The sun is a renewable, ever-present source of energy for your home. But you don’t have to add solar panels to your home’s roof to reap the benefits of the sun’s power.
Passive solar design — done right – can heat and cool your home in environmentally friendly and cost effective ways. Passive solar design takes advantage of a particular site’s climate (and microclimate) and uses special building materials to cool and heat the house using (or deflecting) the sun’s rays.
But creating a passive solar home requires careful design that takes into consideration your particular location and climate.
Successful Passive Solar Design
In order for a passive solar design to work successfully you need these three elements:
- South-facing windows. These windows should be unobstructed by trees or other buildings from at least 9 a.m. to 3 p.m. every day. During the summer, the windows should have shades to avoid overheating the house.
- Thermal mass. This is a type of materials that will absorb the heat from the sun during the day – it could consist of wood, solid log or timbers, concrete, brick, tile, stone, or SIP (structural insulated panels). Thermal mass can become part of the structural or finish materials of a home. Thermal mass not only helps keep a house warm in the winter, but also helps keep things cool during the hotter months by absorbing the warm air in the house.

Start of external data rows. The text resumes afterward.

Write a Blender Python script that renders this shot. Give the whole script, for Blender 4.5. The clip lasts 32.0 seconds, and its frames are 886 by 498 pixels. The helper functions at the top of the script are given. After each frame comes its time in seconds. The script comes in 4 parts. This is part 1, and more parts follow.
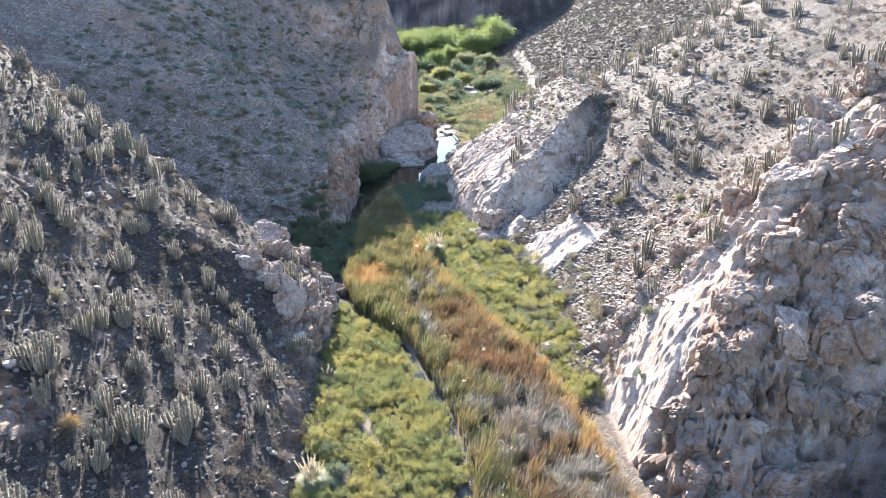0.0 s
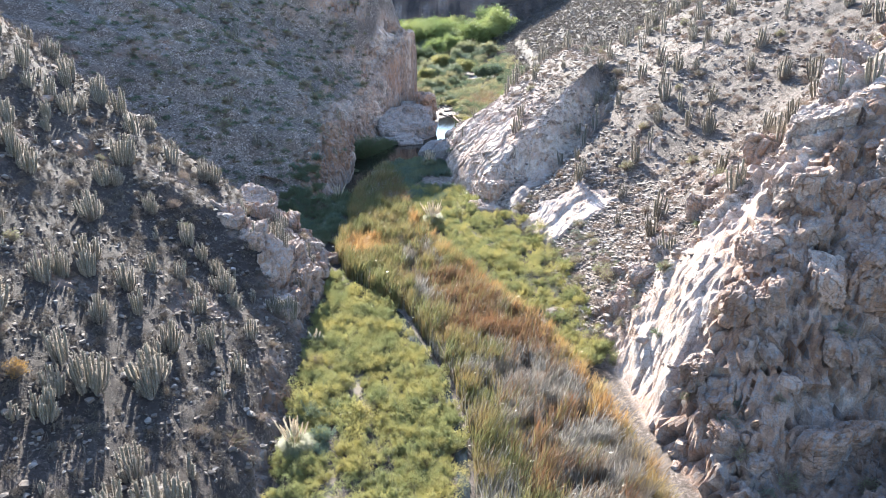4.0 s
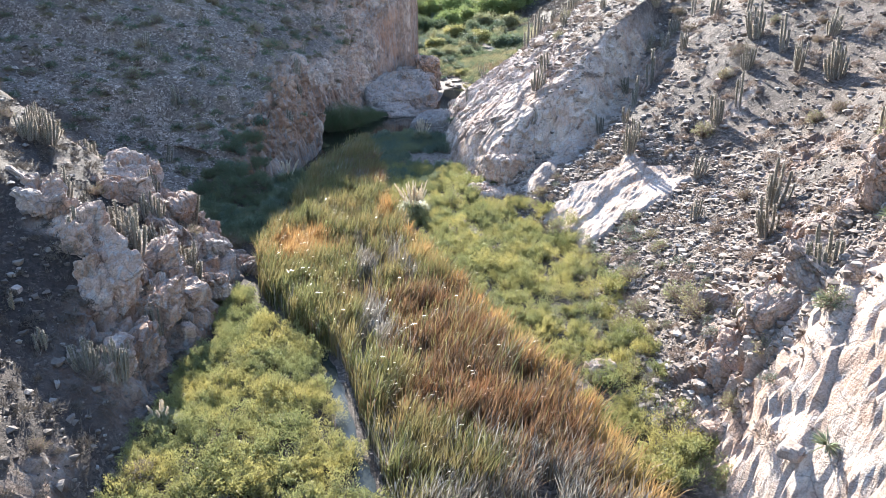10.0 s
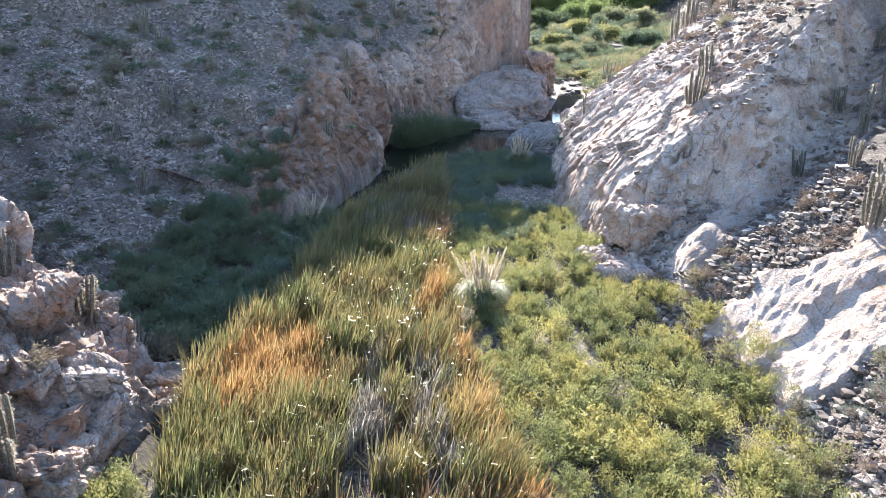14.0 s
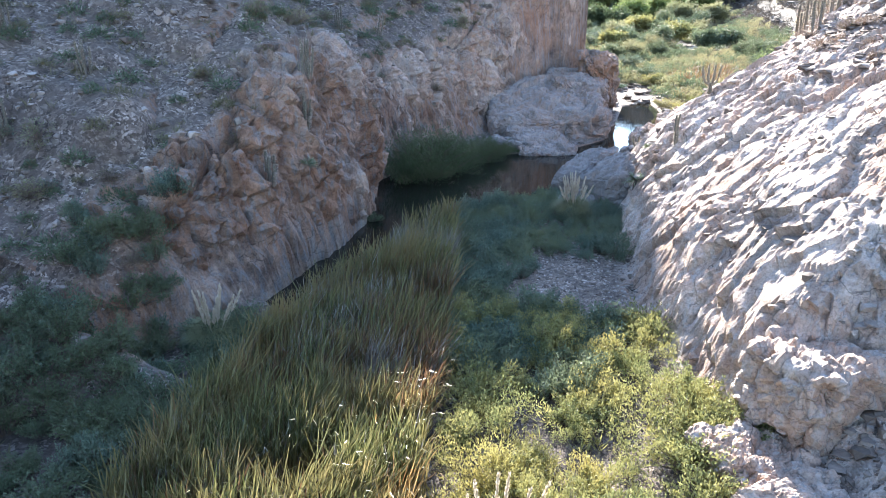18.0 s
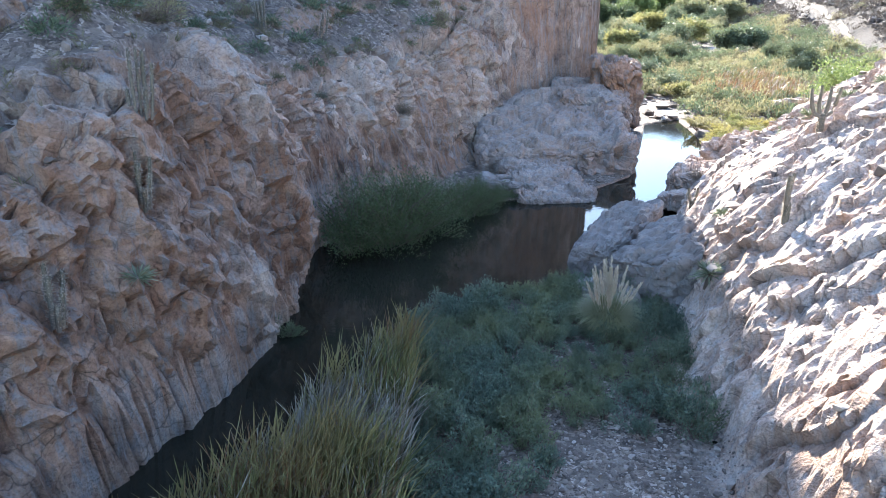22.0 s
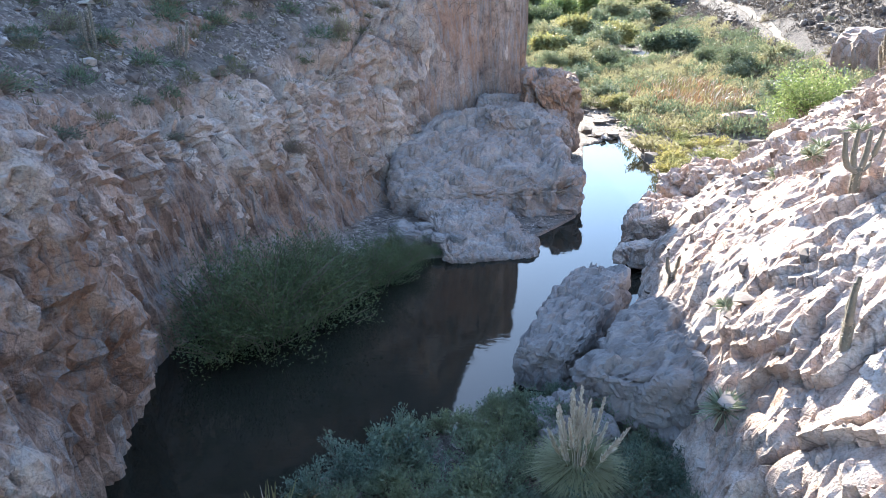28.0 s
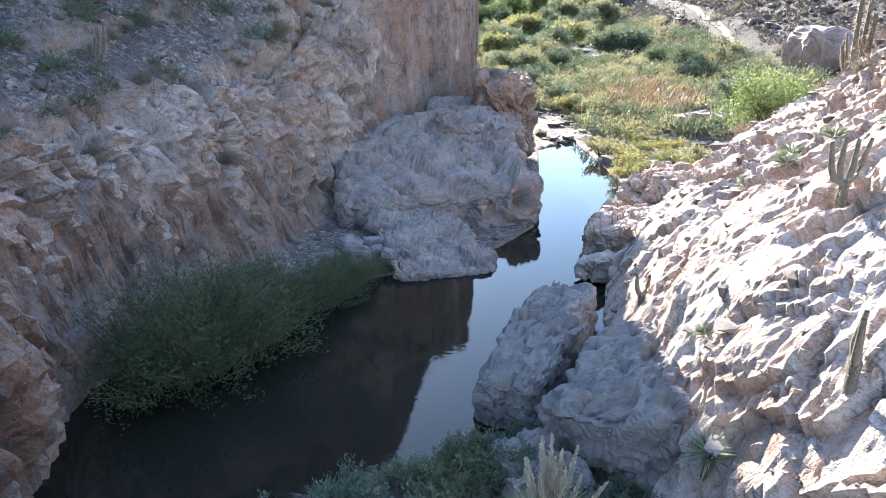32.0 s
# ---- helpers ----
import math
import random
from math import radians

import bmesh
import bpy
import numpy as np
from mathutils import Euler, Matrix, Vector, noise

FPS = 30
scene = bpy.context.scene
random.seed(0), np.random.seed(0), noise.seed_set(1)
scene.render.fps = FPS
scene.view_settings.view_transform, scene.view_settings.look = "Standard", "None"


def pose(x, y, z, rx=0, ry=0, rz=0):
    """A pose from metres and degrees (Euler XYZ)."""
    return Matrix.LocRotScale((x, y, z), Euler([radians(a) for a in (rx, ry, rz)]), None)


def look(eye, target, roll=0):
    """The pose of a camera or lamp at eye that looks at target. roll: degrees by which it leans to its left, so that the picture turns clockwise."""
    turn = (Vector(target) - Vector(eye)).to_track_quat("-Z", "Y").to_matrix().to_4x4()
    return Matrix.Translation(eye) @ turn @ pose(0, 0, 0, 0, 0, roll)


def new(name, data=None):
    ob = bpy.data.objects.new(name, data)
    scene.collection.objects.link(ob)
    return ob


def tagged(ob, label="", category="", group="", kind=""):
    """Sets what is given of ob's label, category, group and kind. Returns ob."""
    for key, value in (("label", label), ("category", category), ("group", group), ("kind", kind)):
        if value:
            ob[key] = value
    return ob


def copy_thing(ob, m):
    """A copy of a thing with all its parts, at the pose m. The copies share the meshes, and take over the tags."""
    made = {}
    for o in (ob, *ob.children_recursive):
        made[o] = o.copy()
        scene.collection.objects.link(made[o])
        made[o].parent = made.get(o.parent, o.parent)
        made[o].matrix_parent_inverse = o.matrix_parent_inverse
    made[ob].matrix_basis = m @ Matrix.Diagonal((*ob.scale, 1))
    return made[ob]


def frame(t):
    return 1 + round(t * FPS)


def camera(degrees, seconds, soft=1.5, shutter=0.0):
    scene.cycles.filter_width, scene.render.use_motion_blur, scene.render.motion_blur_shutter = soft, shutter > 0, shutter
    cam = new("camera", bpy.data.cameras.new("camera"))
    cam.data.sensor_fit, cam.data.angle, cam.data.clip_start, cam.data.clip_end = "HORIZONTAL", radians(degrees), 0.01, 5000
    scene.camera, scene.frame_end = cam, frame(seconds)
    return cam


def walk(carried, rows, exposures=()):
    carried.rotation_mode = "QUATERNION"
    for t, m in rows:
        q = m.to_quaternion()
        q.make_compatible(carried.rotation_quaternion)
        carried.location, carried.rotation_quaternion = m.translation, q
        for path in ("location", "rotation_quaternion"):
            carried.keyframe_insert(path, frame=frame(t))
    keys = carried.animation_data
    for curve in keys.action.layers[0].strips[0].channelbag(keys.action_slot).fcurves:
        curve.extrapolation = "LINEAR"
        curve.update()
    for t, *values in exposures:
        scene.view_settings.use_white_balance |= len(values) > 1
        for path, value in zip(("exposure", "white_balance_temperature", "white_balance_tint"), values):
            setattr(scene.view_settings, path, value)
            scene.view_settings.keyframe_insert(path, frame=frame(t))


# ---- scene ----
cam = camera(61.0, 32.0, 0.8)
PATH = [
    (0, (0.001, -0.001, 35.554), (0.001, 1.868, 34.841), -0.0),
    (0.5, (-0.012, 0.22, 34.453), (-0.012, 2.091, 33.746), 0.0),
    (1, (-0.028, 0.462, 33.458), (-0.029, 2.333, 32.752), 0.1),
    (1.5, (-0.019, 0.72, 32.633), (-0.02, 2.593, 31.93), 0.1),
    (2, (0.014, 1.063, 32.006), (0.013, 2.936, 31.303), 0.0),
    (2.5, (0.059, 1.412, 31.546), (0.057, 3.285, 30.844), 0.0),
    (3, (0.117, 1.752, 31.08), (0.115, 3.625, 30.379), 0.0),
    (3.5, (0.198, 2.283, 30.52), (0.196, 4.157, 29.819), 0.0),
    (5.5, (0.675, 9.148, 26.662), (0.67, 11.022, 25.964), 0.0),
    (6, (0.882, 11.873, 25.485), (0.878, 13.747, 24.787), -0.0),
    (6.5, (1.169, 14.768, 24.217), (1.165, 16.641, 23.517), -0.1),
    (7, (1.492, 17.51, 23.239), (1.49, 19.383, 22.537), -0.0),
    (7.5, (1.805, 19.851, 22.881), (1.804, 21.724, 22.178), -0.0),
    (8, (2.173, 21.936, 22.527), (2.173, 23.809, 21.825), -0.0),
    (8.5, (2.624, 23.974, 22.04), (2.616, 25.846, 21.335), -0.0),
    (9, (2.967, 26.066, 21.452), (2.943, 27.937, 20.747), -0.0),
    (9.5, (3.181, 28.267, 20.798), (3.14, 30.138, 20.091), -0.0),
    (10, (3.401, 30.577, 20.107), (3.338, 32.447, 19.4), 0.0),
    (10.5, (3.605, 32.994, 19.394), (3.506, 34.862, 18.686), 0.1),
    (11, (3.802, 35.638, 18.735), (3.667, 37.503, 18.027), 0.0),
    (11.5, (3.961, 38.687, 18.272), (3.794, 40.552, 17.568), 0.1),
    (12, (4.057, 41.956, 17.924), (3.846, 43.816, 17.22), 0.1),
    (12.5, (4.134, 45.321, 17.616), (3.877, 47.176, 16.914), -0.0),
    (13, (4.155, 48.868, 17.243), (3.852, 50.717, 16.541), -0.1),
    (13.5, (4.014, 52.346, 16.967), (3.674, 54.187, 16.264), -0.1),
    (14, (3.798, 55.514, 16.711), (3.436, 57.35, 16.006), -0.0),
    (14.5, (3.587, 58.588, 16.393), (3.201, 60.419, 15.687), 0.0),
    (16.5, (2.488, 69.451, 15.067), (2.028, 71.266, 14.365), -0.0),
    (17, (2.137, 72.046, 14.687), (1.663, 73.858, 13.986), 0.0),
    (17.5, (1.732, 74.688, 14.332), (1.257, 76.5, 13.633), -0.0),
    (18, (1.257, 77.366, 14.018), (0.78, 79.178, 13.318), -0.0),
    (18.5, (0.768, 80.018, 13.712), (0.291, 81.83, 13.014), 0.0),
    (19, (0.276, 82.749, 13.473), (-0.201, 84.561, 12.774), 0.1),
    (19.5, (-0.214, 85.45, 13.264), (-0.69, 87.262, 12.564), 0.0),
    (20, (-0.733, 88.207, 13.129), (-1.208, 90.018, 12.427), 0.0),
    (20.5, (-1.177, 90.703, 13.031), (-1.653, 92.514, 12.328), 0.0),
    (21, (-1.467, 92.054, 12.956), (-1.94, 93.865, 12.252), 0.0),
    (21.5, (-1.664, 93.234, 12.902), (-2.132, 95.047, 12.197), 0.0),
    (22, (-1.827, 94.316, 12.848), (-2.285, 96.131, 12.144), -0.0),
    (22.5, (-1.946, 95.318, 12.798), (-2.392, 97.136, 12.094), -0.1),
    (23, (-2.112, 96.22, 12.7), (-2.54, 98.044, 11.999), -0.0),
    (23.5, (-2.268, 97.085, 12.665), (-2.678, 98.913, 11.965), -0.1),
    (24, (-2.364, 97.904, 12.656), (-2.76, 99.736, 11.956), -0.1),
    (24.5, (-2.513, 98.734, 12.646), (-2.893, 100.568, 11.946), -0.1),
    (25, (-2.665, 99.541, 12.641), (-3.028, 101.379, 11.943), -0.0),
    (25.5, (-2.795, 100.35, 12.645), (-3.143, 102.192, 11.947), 0.0),
    (27.5, (-3.123, 103.307, 12.754), (-3.409, 105.159, 12.053), 0.0),
    (28, (-3.184, 103.898, 12.74), (-3.454, 105.751, 12.038), -0.0),
    (28.5, (-3.225, 104.405, 12.733), (-3.48, 106.26, 12.031), -0.0),
    (29, (-3.287, 104.895, 12.711), (-3.526, 106.752, 12.007), -0.0),
    (29.5, (-3.327, 105.33, 12.683), (-3.55, 107.189, 11.979), 0.0),
    (30, (-3.354, 105.709, 12.666), (-3.562, 107.569, 11.962), 0.0),
    (30.5, (-3.365, 106.024, 12.642), (-3.559, 107.886, 11.939), 0.0),
    (31, (-3.381, 106.271, 12.626), (-3.56, 108.135, 11.923), 0.0),
    (31.5, (-3.395, 106.398, 12.628), (-3.559, 108.264, 11.925), 0.0),
    (32, (-3.388, 106.418, 12.547), (-3.537, 108.285, 11.845), 0.1),
]
walk(cam, [(t, look(eye, target, roll)) for t, eye, target, roll in PATH],
     ((0, 2.47), (6, 2.34), (11, 2.26), (13.5, 2.34), (16, 2.58), (25, 2.64), (28, 2.56), (32, 2.46)))

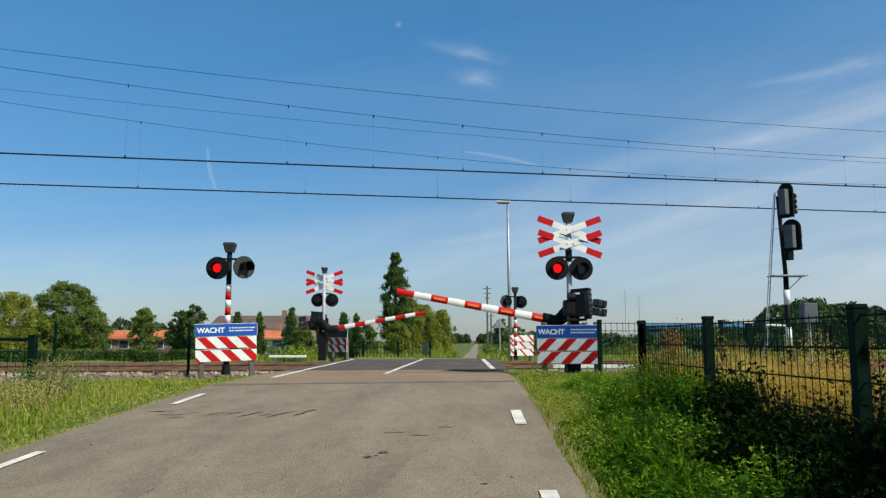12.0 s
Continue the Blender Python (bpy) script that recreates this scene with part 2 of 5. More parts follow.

- Distribution and control systems. In order to get the heat distributed around your house from the south-facing windows, you need a distribution system. This can be as simple as small fans placed near the windows to distribute heat. Controlling the amount of heat from the sun can be controlled through roof overhands on south facing windows during the summer months, or by manually lowering blinds or shades. You can also opt for more automated methods including installing thermostats that control fans or blowers and vents or dampers.